*Collected data*.
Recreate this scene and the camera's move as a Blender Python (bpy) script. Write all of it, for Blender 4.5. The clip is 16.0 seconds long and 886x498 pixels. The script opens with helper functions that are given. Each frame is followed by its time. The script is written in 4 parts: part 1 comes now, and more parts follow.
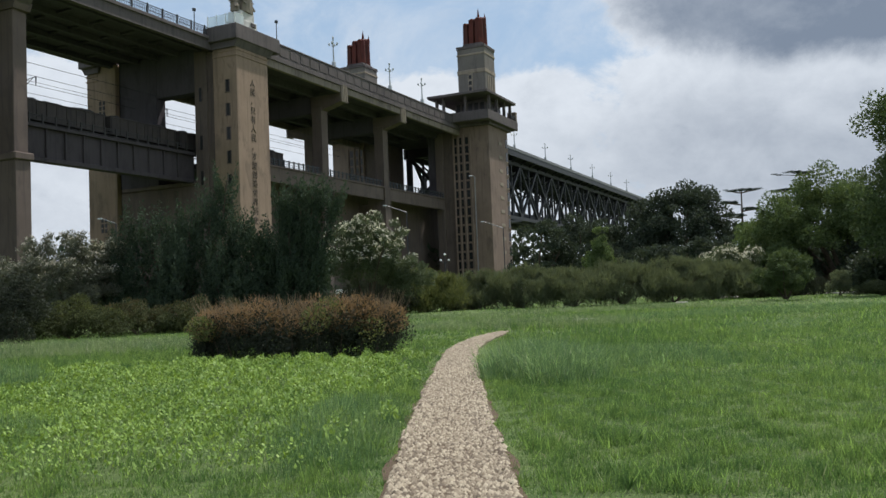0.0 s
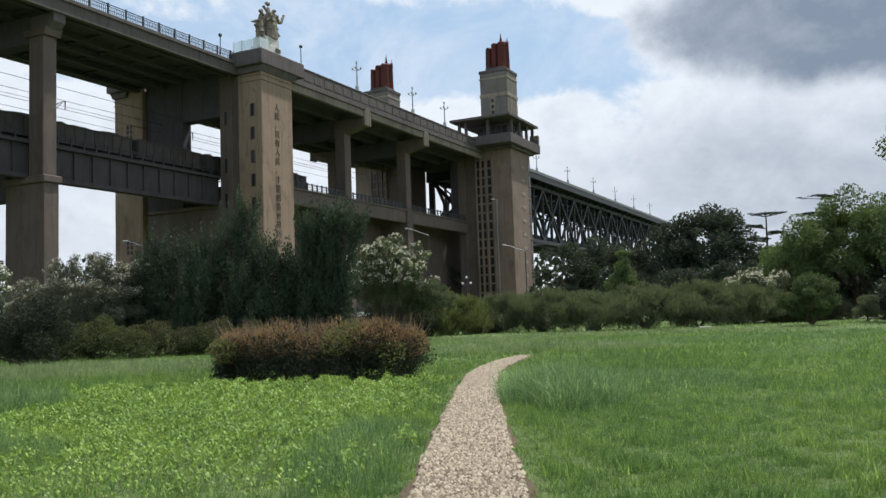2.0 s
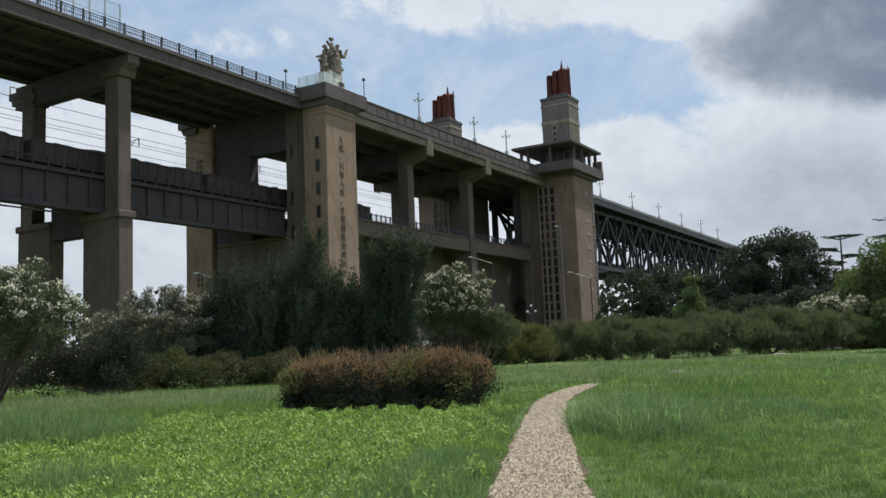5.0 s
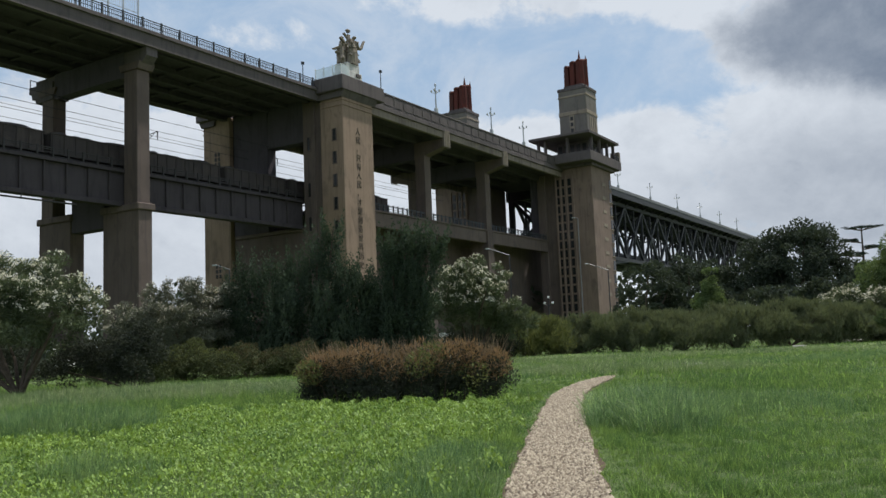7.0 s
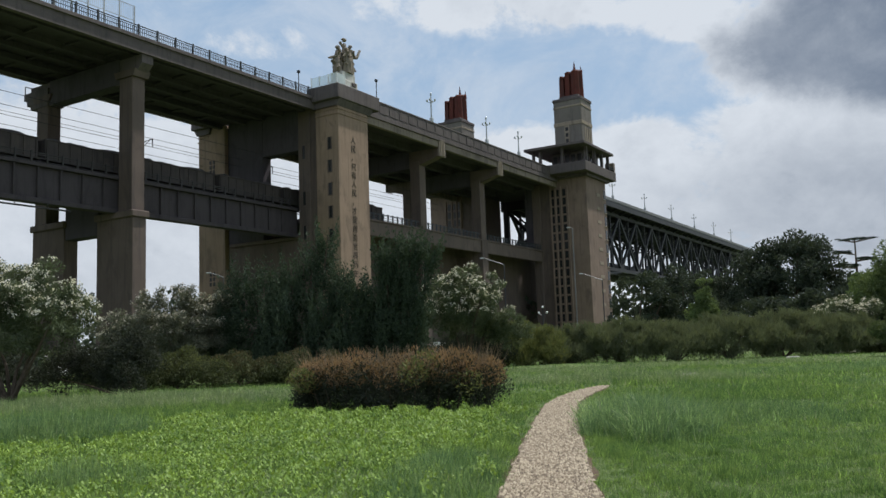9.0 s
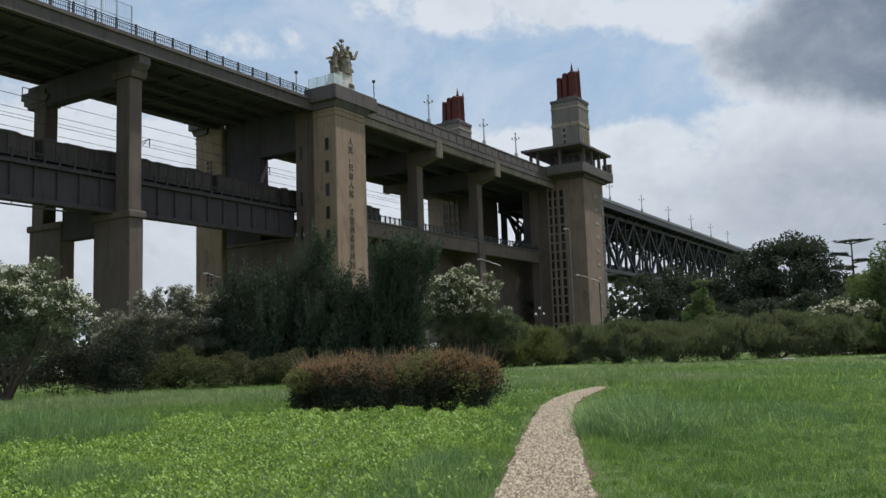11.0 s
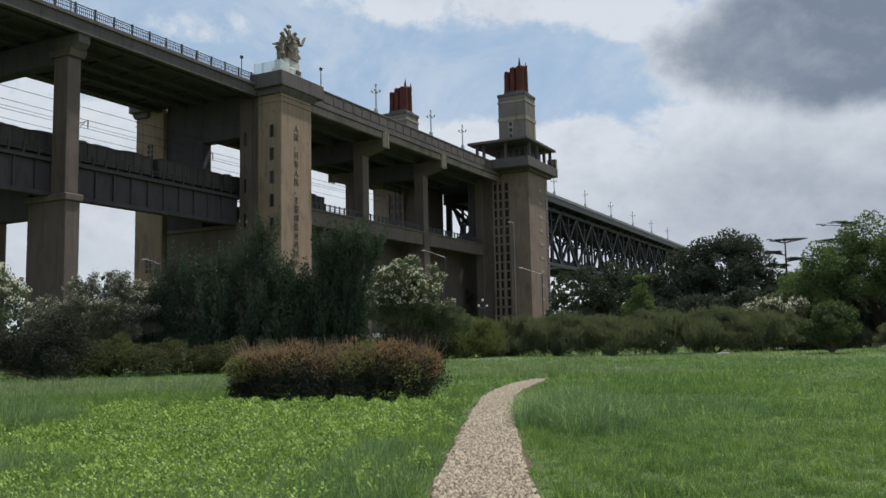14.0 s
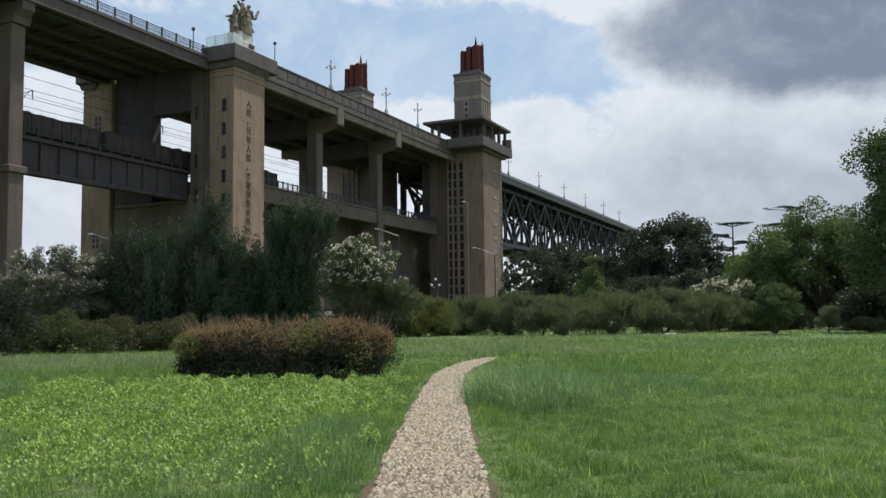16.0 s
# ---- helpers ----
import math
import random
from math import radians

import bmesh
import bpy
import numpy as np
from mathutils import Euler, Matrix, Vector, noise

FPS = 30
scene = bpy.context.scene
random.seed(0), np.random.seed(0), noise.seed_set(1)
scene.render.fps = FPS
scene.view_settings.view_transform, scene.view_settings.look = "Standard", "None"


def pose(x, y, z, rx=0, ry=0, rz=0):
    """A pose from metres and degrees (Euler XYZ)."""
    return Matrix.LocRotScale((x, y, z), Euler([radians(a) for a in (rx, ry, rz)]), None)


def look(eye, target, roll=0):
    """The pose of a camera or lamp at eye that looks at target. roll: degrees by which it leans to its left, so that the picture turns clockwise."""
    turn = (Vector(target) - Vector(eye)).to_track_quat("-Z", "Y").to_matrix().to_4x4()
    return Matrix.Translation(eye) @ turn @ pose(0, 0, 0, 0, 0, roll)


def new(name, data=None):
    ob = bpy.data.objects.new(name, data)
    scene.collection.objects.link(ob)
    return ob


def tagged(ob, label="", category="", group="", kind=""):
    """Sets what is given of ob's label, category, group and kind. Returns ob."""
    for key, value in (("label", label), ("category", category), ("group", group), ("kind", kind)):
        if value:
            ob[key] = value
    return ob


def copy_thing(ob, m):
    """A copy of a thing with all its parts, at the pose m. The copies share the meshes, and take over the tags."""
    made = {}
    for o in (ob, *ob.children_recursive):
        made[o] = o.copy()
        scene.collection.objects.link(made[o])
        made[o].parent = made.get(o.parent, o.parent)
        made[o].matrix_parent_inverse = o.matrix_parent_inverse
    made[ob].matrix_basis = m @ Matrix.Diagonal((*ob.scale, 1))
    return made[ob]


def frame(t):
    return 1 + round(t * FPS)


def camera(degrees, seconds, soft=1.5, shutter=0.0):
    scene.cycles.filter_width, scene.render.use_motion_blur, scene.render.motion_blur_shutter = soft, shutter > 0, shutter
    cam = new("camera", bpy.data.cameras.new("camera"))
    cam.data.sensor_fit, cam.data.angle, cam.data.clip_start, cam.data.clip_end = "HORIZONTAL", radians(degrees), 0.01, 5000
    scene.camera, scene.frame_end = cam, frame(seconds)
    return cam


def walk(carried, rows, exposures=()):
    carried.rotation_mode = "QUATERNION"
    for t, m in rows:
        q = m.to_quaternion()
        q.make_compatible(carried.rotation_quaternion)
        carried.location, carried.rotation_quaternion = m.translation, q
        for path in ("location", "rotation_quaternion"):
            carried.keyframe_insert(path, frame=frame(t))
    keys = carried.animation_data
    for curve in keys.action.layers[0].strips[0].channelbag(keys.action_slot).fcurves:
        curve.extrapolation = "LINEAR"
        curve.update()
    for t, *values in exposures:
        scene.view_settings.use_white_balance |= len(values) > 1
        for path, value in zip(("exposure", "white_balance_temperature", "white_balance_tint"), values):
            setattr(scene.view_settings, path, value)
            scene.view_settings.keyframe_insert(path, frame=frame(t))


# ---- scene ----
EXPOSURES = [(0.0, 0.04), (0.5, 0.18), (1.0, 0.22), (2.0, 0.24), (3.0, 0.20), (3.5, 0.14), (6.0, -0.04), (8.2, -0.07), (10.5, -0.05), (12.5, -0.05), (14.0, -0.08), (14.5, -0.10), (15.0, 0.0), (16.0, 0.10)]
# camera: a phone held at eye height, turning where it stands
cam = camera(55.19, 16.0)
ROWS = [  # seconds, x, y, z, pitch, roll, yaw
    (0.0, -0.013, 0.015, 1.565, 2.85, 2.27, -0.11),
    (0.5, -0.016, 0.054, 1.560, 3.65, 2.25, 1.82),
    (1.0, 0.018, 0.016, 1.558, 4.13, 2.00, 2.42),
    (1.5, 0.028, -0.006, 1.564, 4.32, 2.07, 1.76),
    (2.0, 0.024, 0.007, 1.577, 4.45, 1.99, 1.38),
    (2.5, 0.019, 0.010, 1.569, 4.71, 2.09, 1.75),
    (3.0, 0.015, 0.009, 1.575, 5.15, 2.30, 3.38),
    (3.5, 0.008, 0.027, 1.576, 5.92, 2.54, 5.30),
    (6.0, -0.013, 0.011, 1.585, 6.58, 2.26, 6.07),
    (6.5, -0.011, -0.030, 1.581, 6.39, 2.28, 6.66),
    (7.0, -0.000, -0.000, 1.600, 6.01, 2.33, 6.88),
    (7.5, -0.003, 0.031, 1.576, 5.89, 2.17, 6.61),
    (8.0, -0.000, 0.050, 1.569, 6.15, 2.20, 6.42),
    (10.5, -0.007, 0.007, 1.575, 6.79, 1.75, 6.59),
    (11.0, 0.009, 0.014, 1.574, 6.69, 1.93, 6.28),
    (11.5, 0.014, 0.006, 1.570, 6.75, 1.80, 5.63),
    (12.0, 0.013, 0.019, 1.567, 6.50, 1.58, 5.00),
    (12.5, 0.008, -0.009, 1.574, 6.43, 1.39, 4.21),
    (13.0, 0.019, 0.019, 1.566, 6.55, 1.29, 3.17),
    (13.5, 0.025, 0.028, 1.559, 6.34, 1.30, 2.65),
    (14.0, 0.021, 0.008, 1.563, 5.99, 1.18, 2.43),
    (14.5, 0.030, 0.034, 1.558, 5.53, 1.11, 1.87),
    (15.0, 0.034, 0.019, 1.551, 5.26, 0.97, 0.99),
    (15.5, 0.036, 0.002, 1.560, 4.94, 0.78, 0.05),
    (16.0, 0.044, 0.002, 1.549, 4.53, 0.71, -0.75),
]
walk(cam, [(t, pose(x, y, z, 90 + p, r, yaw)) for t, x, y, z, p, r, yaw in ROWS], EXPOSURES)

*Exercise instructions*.
Write out the full set of lines verbatim, without the pictures.

*Written solution*.
Recreate this scene and the camera's move as a Blender Python (bpy) script. Write all of it, for Blender 4.5. The clip is 16.0 seconds long and 886x498 pixels. The script opens with helper functions that are given. Each frame is followed by its time. The script is written in 4 parts: part 1 comes now, and more parts follow.
0.0 s
2.0 s
5.0 s
7.0 s
9.0 s
11.0 s
14.0 s
16.0 s
# ---- helpers ----
import math
import random
from math import radians

import bmesh
import bpy
import numpy as np
from mathutils import Euler, Matrix, Vector, noise

FPS = 30
scene = bpy.context.scene
random.seed(0), np.random.seed(0), noise.seed_set(1)
scene.render.fps = FPS
scene.view_settings.view_transform, scene.view_settings.look = "Standard", "None"


def pose(x, y, z, rx=0, ry=0, rz=0):
    """A pose from metres and degrees (Euler XYZ)."""
    return Matrix.LocRotScale((x, y, z), Euler([radians(a) for a in (rx, ry, rz)]), None)


def look(eye, target, roll=0):
    """The pose of a camera or lamp at eye that looks at target. roll: degrees by which it leans to its left, so that the picture turns clockwise."""
    turn = (Vector(target) - Vector(eye)).to_track_quat("-Z", "Y").to_matrix().to_4x4()
    return Matrix.Translation(eye) @ turn @ pose(0, 0, 0, 0, 0, roll)


def new(name, data=None):
    ob = bpy.data.objects.new(name, data)
    scene.collection.objects.link(ob)
    return ob


def tagged(ob, label="", category="", group="", kind=""):
    """Sets what is given of ob's label, category, group and kind. Returns ob."""
    for key, value in (("label", label), ("category", category), ("group", group), ("kind", kind)):
        if value:
            ob[key] = value
    return ob


def copy_thing(ob, m):
    """A copy of a thing with all its parts, at the pose m. The copies share the meshes, and take over the tags."""
    made = {}
    for o in (ob, *ob.children_recursive):
        made[o] = o.copy()
        scene.collection.objects.link(made[o])
        made[o].parent = made.get(o.parent, o.parent)
        made[o].matrix_parent_inverse = o.matrix_parent_inverse
    made[ob].matrix_basis = m @ Matrix.Diagonal((*ob.scale, 1))
    return made[ob]


def frame(t):
    return 1 + round(t * FPS)


def camera(degrees, seconds, soft=1.5, shutter=0.0):
    scene.cycles.filter_width, scene.render.use_motion_blur, scene.render.motion_blur_shutter = soft, shutter > 0, shutter
    cam = new("camera", bpy.data.cameras.new("camera"))
    cam.data.sensor_fit, cam.data.angle, cam.data.clip_start, cam.data.clip_end = "HORIZONTAL", radians(degrees), 0.01, 5000
    scene.camera, scene.frame_end = cam, frame(seconds)
    return cam


def walk(carried, rows, exposures=()):
    carried.rotation_mode = "QUATERNION"
    for t, m in rows:
        q = m.to_quaternion()
        q.make_compatible(carried.rotation_quaternion)
        carried.location, carried.rotation_quaternion = m.translation, q
        for path in ("location", "rotation_quaternion"):
            carried.keyframe_insert(path, frame=frame(t))
    keys = carried.animation_data
    for curve in keys.action.layers[0].strips[0].channelbag(keys.action_slot).fcurves:
        curve.extrapolation = "LINEAR"
        curve.update()
    for t, *values in exposures:
        scene.view_settings.use_white_balance |= len(values) > 1
        for path, value in zip(("exposure", "white_balance_temperature", "white_balance_tint"), values):
            setattr(scene.view_settings, path, value)
            scene.view_settings.keyframe_insert(path, frame=frame(t))


# ---- scene ----
EXPOSURES = [(0.0, 0.04), (0.5, 0.18), (1.0, 0.22), (2.0, 0.24), (3.0, 0.20), (3.5, 0.14), (6.0, -0.04), (8.2, -0.07), (10.5, -0.05), (12.5, -0.05), (14.0, -0.08), (14.5, -0.10), (15.0, 0.0), (16.0, 0.10)]
# camera: a phone held at eye height, turning where it stands
cam = camera(55.19, 16.0)
ROWS = [  # seconds, x, y, z, pitch, roll, yaw
    (0.0, -0.013, 0.015, 1.565, 2.85, 2.27, -0.11),
    (0.5, -0.016, 0.054, 1.560, 3.65, 2.25, 1.82),
    (1.0, 0.018, 0.016, 1.558, 4.13, 2.00, 2.42),
    (1.5, 0.028, -0.006, 1.564, 4.32, 2.07, 1.76),
    (2.0, 0.024, 0.007, 1.577, 4.45, 1.99, 1.38),
    (2.5, 0.019, 0.010, 1.569, 4.71, 2.09, 1.75),
    (3.0, 0.015, 0.009, 1.575, 5.15, 2.30, 3.38),
    (3.5, 0.008, 0.027, 1.576, 5.92, 2.54, 5.30),
    (6.0, -0.013, 0.011, 1.585, 6.58, 2.26, 6.07),
    (6.5, -0.011, -0.030, 1.581, 6.39, 2.28, 6.66),
    (7.0, -0.000, -0.000, 1.600, 6.01, 2.33, 6.88),
    (7.5, -0.003, 0.031, 1.576, 5.89, 2.17, 6.61),
    (8.0, -0.000, 0.050, 1.569, 6.15, 2.20, 6.42),
    (10.5, -0.007, 0.007, 1.575, 6.79, 1.75, 6.59),
    (11.0, 0.009, 0.014, 1.574, 6.69, 1.93, 6.28),
    (11.5, 0.014, 0.006, 1.570, 6.75, 1.80, 5.63),
    (12.0, 0.013, 0.019, 1.567, 6.50, 1.58, 5.00),
    (12.5, 0.008, -0.009, 1.574, 6.43, 1.39, 4.21),
    (13.0, 0.019, 0.019, 1.566, 6.55, 1.29, 3.17),
    (13.5, 0.025, 0.028, 1.559, 6.34, 1.30, 2.65),
    (14.0, 0.021, 0.008, 1.563, 5.99, 1.18, 2.43),
    (14.5, 0.030, 0.034, 1.558, 5.53, 1.11, 1.87),
    (15.0, 0.034, 0.019, 1.551, 5.26, 0.97, 0.99),
    (15.5, 0.036, 0.002, 1.560, 4.94, 0.78, 0.05),
    (16.0, 0.044, 0.002, 1.549, 4.53, 0.71, -0.75),
]
walk(cam, [(t, pose(x, y, z, 90 + p, r, yaw)) for t, x, y, z, p, r, yaw in ROWS], EXPOSURES)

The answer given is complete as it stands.